Non intendiamo con questo documento offrire già un quadro programmatico di contenuti e obiettivi. Vogliamo partire dal riconoscimento della crisi in cui viviamo, crisi economica, di cultura e di politica, per porre intanto una questione di metodo e di forme, di civiltà delle relazioni, di ricostruzione di politica e democrazia, indicando una direzione di ricerca: beni comuni, lavoro, critica al neoliberismo. Un’altra via di uscita dalla crisi. Che mette in questione il mito della crescita infinita, la mercificazione della natura e della vita, la possibilità di uno sviluppo senza riconversione ecologica dell’economia, dei consumi, delle relazioni.

La riflessione relativa ai contenuti, ai programmi, alle alleanze, dovrà andare avanti con la costruzione della rete, a partire dal primo incontro nazionale che proponiamo come altra tappa nel processo di costruzione di un soggetto politico nuovo.

4. Si può anche pensare che sia utile la presenza alle prossime elezioni di liste di cittadinanza politica che facciano riferimento a queste riflessioni e costruiscano una rete orizzontale di sperimentazione di un’altra forma della politica.

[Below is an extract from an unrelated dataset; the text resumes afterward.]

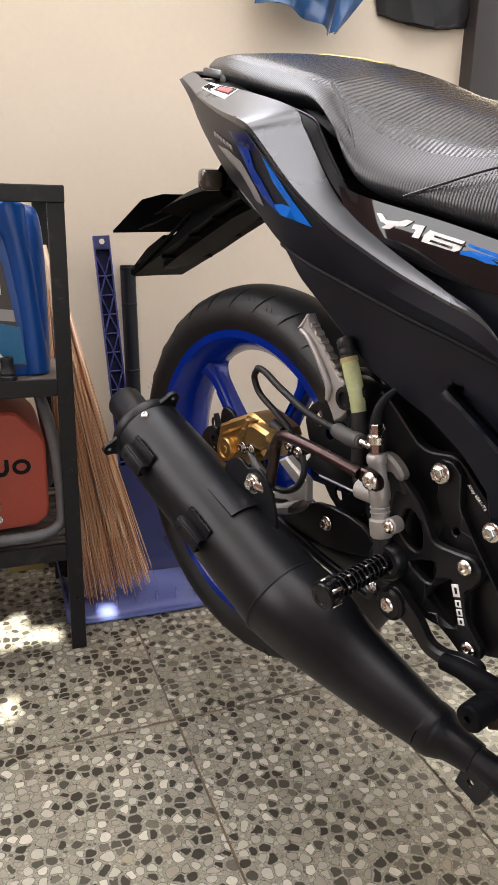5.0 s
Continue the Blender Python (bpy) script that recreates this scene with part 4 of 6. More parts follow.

Non con l’obiettivo di ritagliarsi un angolo puro e incontaminato di testimonianza antagonista. Per costruire alleanze, per stare nel centrosinistra se il centrosinistra ci sarà – e sarà qualcosa di decente: non la versione temperata o dolente dello stesso neoliberismo. Non per collocarsi in un ruolo banalmente complementare ai partiti attuali con un’altra sigla che completi l’offerta da esporre sul mercato elettorale. Esattamente il contrario. Essere diverse e diversi, fondarsi su un’altra cultura diffusa per costruire un’altra soggettività politica, con un orizzonte di liberazione, egemonica, maggioritaria. Con un’ambizione dunque altissima: cambiare lo scenario per rinnovare la democrazia e ritrovare i valori della Costituzione con nuove soggettività collettive, corpi intermedi capaci di connettere esperienza personale e tessuto politico, società e istituzioni.

Per costruire un nuovo soggetto politico e aprire la sfera della rappresentanza a ciò che sta fuori. Un mondo grande. Che non ha paura. Di cui non avere paura.